En el estreno de Dunkerque en Londres, a principios de junio, los productores del filme invitaron a Peter Doug, Steven Mirren y Ken Sturdy, tres sobrevivientes de los 400 mil soldados que estuvieron en la playa de Dunkerque, ese puerto insignificante al norte de Francia, en donde esperaron, del 26 de mayo al 4 de junio de 1940, que un milagro evitara que las tropas nazis los aniquilara.
En menos de tres meses los tanques del ejército alemán, comandados por el general Erwin Rommel, arrinconó a las tropas Inglesas y Francesas en ese pequeño puerto. La guerra estaba perdida. Hitler ganaba. El primero ministro británico Winston Churchill esperaba rescatar al menos 30 mil soldados ya que esperaba que los alemanes desataran sus temibles Stukas, aviones de combate de vuelo rasante y siguieran la ofensiva por tierra. De haberlo hecho Hitler hubiera aplastado a Inglaterra y Francia y de pronto hoy se hablaría alemán en toda Europa. Pero en una decisión que hoy es un misterio los alemanes se detuvieron. Enviaban, en esa semana que estuvo encallada las tropas aliadas, ataques aéreos esporádicos que mataron a más de 40 mil soldados. Los civiles en Inglaterra, al ver que no se decidía la marina a enviar sus acorazados a rescatar a los muchachos, tomaron sus barcos particulares y en un acto heroíco, único, cruzaron el canal de la mancha y recogieron a más de 350 mil soldados. La hazaña se volvió una leyenda con la que crecieron niños como Cristopher Nolan.

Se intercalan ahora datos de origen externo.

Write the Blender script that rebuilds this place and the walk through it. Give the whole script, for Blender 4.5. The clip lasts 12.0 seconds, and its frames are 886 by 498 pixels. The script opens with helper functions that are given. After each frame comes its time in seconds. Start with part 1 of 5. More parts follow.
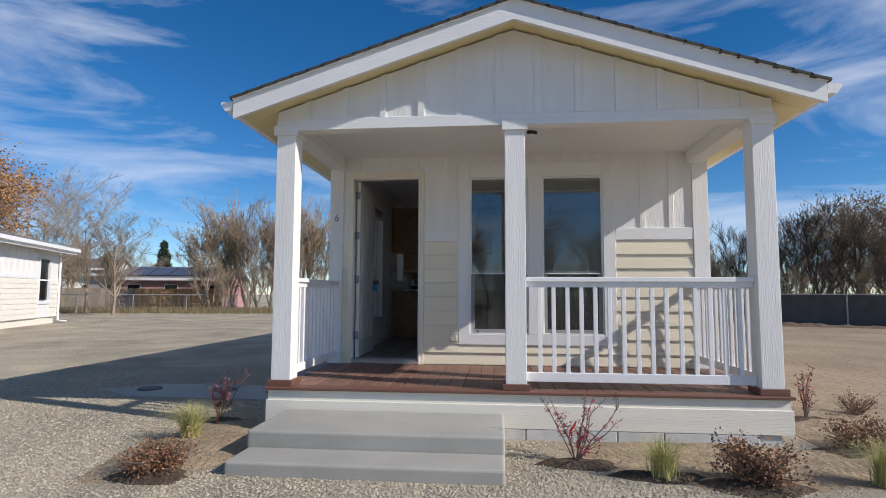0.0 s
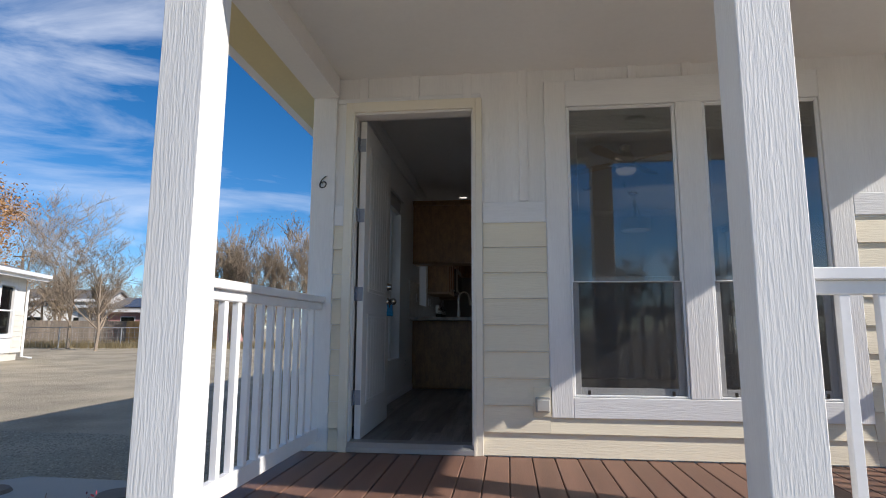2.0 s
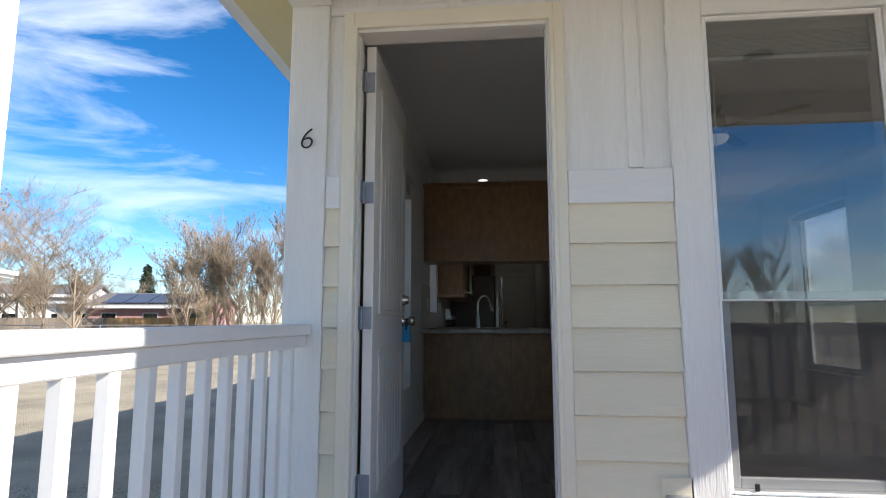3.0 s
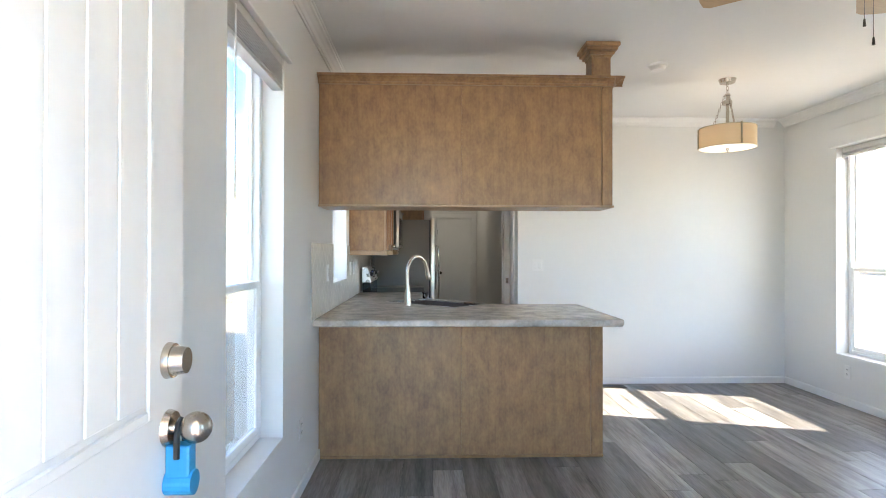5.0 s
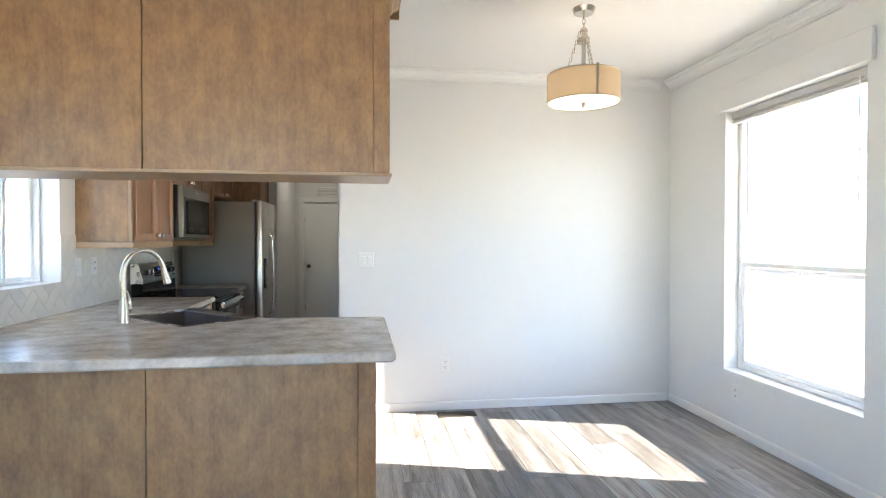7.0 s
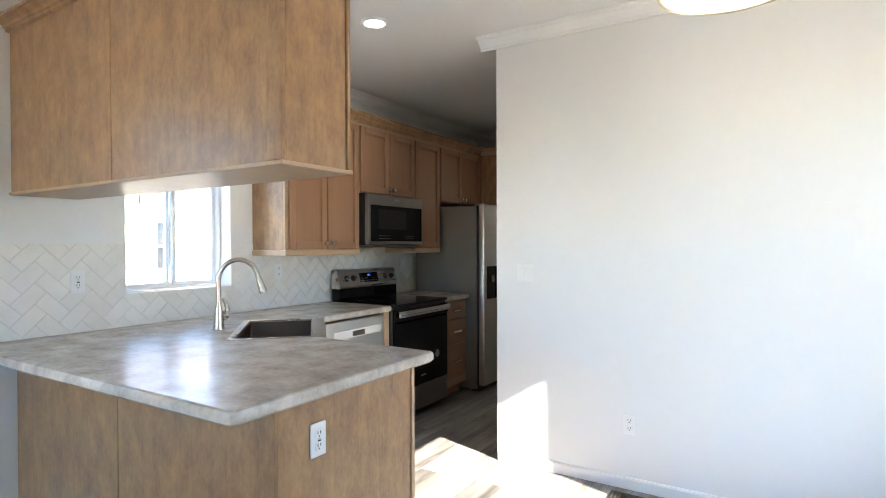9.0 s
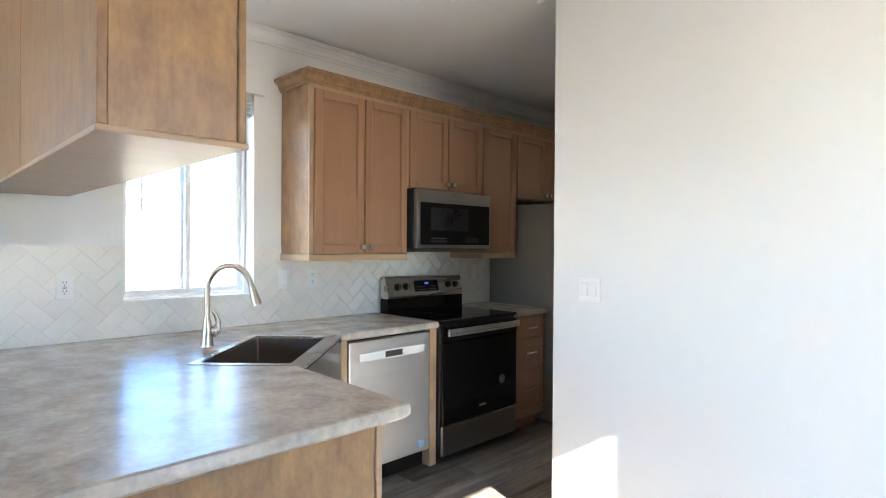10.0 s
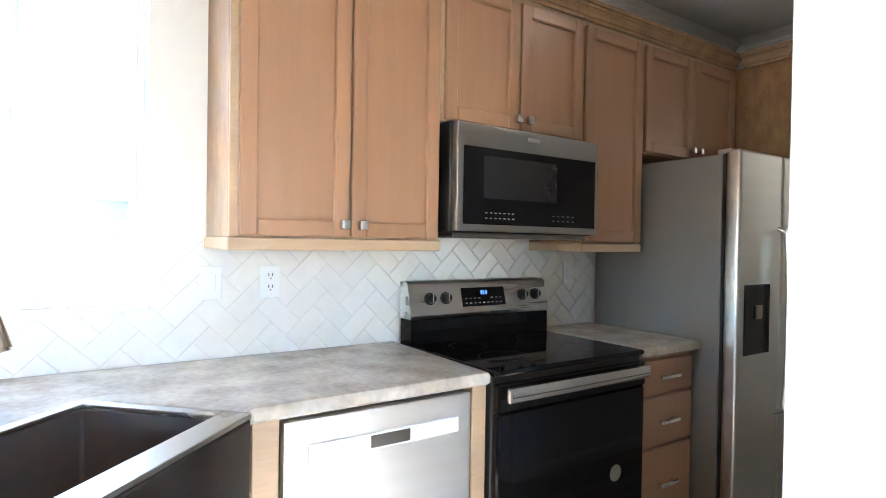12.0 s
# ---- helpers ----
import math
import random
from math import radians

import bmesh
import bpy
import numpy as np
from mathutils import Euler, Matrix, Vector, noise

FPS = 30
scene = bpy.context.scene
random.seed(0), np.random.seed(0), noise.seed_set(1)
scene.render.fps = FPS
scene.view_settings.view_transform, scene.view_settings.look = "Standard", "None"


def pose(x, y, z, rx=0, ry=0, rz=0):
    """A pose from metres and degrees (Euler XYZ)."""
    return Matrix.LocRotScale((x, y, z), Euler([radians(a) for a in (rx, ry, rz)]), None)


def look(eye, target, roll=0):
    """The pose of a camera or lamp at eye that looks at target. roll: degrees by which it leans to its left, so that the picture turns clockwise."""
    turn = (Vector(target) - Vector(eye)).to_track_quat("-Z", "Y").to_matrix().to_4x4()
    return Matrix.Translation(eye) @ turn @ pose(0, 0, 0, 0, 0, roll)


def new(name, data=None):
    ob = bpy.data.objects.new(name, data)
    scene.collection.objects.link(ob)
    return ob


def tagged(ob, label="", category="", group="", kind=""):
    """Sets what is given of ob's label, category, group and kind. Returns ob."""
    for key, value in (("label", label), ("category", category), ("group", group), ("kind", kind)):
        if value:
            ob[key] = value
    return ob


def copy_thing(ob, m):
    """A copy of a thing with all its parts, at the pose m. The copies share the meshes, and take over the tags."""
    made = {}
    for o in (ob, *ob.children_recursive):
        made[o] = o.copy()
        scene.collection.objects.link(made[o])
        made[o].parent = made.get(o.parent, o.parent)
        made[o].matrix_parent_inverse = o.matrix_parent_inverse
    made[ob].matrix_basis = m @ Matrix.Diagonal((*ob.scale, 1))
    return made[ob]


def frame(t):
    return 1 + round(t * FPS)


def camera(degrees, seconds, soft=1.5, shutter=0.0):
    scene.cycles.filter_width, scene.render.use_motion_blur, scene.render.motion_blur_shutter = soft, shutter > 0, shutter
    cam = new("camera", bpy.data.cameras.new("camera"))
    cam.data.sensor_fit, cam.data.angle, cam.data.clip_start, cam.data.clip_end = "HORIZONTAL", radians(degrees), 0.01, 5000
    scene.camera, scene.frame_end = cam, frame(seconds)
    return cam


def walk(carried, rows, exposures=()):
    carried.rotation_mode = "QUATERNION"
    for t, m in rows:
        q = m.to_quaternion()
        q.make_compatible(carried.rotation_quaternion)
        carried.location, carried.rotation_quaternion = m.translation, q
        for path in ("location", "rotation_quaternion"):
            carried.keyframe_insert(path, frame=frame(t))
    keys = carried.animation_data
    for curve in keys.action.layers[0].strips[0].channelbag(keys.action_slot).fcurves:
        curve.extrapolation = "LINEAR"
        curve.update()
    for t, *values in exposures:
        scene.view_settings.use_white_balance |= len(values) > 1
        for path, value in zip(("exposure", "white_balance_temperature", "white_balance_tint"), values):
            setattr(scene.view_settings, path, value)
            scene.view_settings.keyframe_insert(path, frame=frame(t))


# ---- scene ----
cam = camera(77.0, 12.0, soft=1.0)
PATH = [
    (0, (1.997, -7.001, 0.826), (1.805, -5.016, 0.988), 0.2),
    (0.5, (1.869, -6.239, 0.769), (1.667, -4.261, 0.979), 0.5),
    (1, (1.658, -5.437, 0.736), (1.453, -3.465, 0.998), 0.5),
    (1.5, (1.346, -4.592, 0.772), (1.182, -2.617, 1.041), 0.3),
    (2, (1.24, -3.789, 0.776), (1.014, -1.821, 1.057), 0.2),
    (2.5, (0.997, -3.062, 0.829), (0.764, -1.098, 1.126), 0.5),
    (2.7, (0.895, -2.768, 0.893), (0.679, -0.801, 1.179), 0.3),
    (4.3, (0.63, -0.841, 1.332), (0.495, 1.154, 1.397), -0.1),
    (4.5, (0.631, -0.597, 1.33), (0.536, 1.4, 1.372), 0.1),
    (5, (0.693, -0.1, 1.327), (0.752, 1.899, 1.339), 0.1),
    (5.5, (0.835, 0.31, 1.332), (1.02, 2.301, 1.328), -0.1),
    (6, (1.049, 0.662, 1.311), (1.357, 2.638, 1.313), -0.1),
    (6.5, (1.408, 0.919, 1.309), (1.782, 2.884, 1.294), -0.4),
    (6.7, (1.548, 0.997, 1.332), (1.917, 2.963, 1.307), -0.2),
    (8.3, (2.894, 1.766, 1.37), (2.219, 3.649, 1.352), -0.8),
    (8.5, (3.015, 1.901, 1.38), (2.231, 3.74, 1.359), -0.3),
    (9, (3.212, 2.309, 1.374), (2.149, 4.003, 1.358), -0.2),
    (9.5, (3.273, 2.76, 1.395), (2.0, 4.302, 1.385), 0.1),
    (10, (3.178, 3.193, 1.394), (1.754, 4.598, 1.383), 0.4),
    (10.5, (2.934, 3.575, 1.361), (1.387, 4.843, 1.355), 0.6),
    (11, (2.692, 3.912, 1.371), (1.058, 5.064, 1.341), 0.9),
    (11.5, (2.367, 4.213, 1.36), (0.7, 5.317, 1.327), 1.1),
    (12, (2.06, 4.517, 1.333), (0.4, 5.631, 1.309), 0.9),
]
walk(cam, [(t, look(eye, target, roll)) for t, eye, target, roll in PATH],
     exposures=[(0.0, -0.05, 6550, 14), (1.5, 0.05, 6550, 14), (2.2, 0.2, 6600, 13), (2.7, 0.5, 6700, 12), (4.0, 2.7, 6950, 10), (4.3, 3.25, 7050, 10), (4.5, 3.6, 7050, 10), (4.8, 4.2, 7000, 10), (5.2, 4.72, 6950, 10), (6.0, 4.82, 6900, 10), (6.7, 4.78, 6850, 10), (8.4, 4.74, 6800, 10),
                (9.5, 4.85, 6800, 10), (10.0, 4.9, 6750, 10), (10.5, 4.95, 6700, 10), (11.0, 5.12, 6650, 10), (11.5, 5.4, 6500, 10), (12.0, 5.9, 6400, 10)])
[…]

El abuelo del cineasta creador de Batman el caballero de la noche, estuvo en Dunkerque esos ocho días. Era una historia que siempre había querido contar, era su proyecto soñado desde los últimos 20 años. No quería efectos especiales, ni extras hechos a punta de tecnología digital. Quería rodar en escenarios reales, volver a recrear el infierno. Esa noche, en el estreno londinense, Nolan estaba nervioso. Se sentó a unas cuantas sillas de los tres veteranos de la II Guerra Mundial. Los señores, en los primeros 20 minutos se derrumbaron. Solo pudieron soportar 15 minutos más. Salieron. Nolan los siguió. En el pasillo del cine los tres veteranos lo abrazaron entre lágrimas. Estaban impresionados, aterrados. Habían vuelto a esa playa infernal. Había vuelto a ocurrir el milagro.
Nosotros no estuvimos en Dunquerke y sin embargo salimos aterrados de la sala. Nunca habíamos estado tan cerca de la sofocante angustia que es estar en tierra esperando que una flota de cazas bombardee desde el aire. Nunca habíamos sentido la claustrofobia de estar en la cabina de debajo de un yate de guerra viviendo la tensión de que en cualquier momento el torpedo de un submarino te hunda hasta el fondo del mar en tres minutos. En Dunquerke no hay un momento de tranquilidad. La imagen en 70 mm – una forma de rodar películas a los que solo se han atrevido en los últimos años maestros como Quentin Tarantino y Paul Thomas Anderson-, el escalofriante sonido de los stukas bajando hasta casi besar el suelo y la intensa partitura de Hans Zimmer, es lo que ha convertido a la última obra maestra de Christopher Nolan en un inesperado éxito de taquilla. Inesperado porque Dunquerke no es ningún Blockbuster cualquiera. Nolan no cedió un milímetro ante los productores que le pedían un poquito más de acción, un poquito más de sangre salpicando la cámara. No, lo que vemos es lo que soñó Nolan desde que era un niño. Una película de 200 millones de dólares que es prácticamente una película de autor. Un milagro que solo puede hacer el hombre que realizó el mejor Batman de la historia.
Desde ya Dunquerke es la película que se asoma como la gran favorita de los Oscar. Los premios a la mejor banda sonora original y a la edición ya los tiene asegurados. Eso le tendrá sin cuidado al flemático Nolan, él ya está tranquilo, no necesita de ningún premio para confirmar que acaba de realizar la mejor película de guerra de todos los tiempos.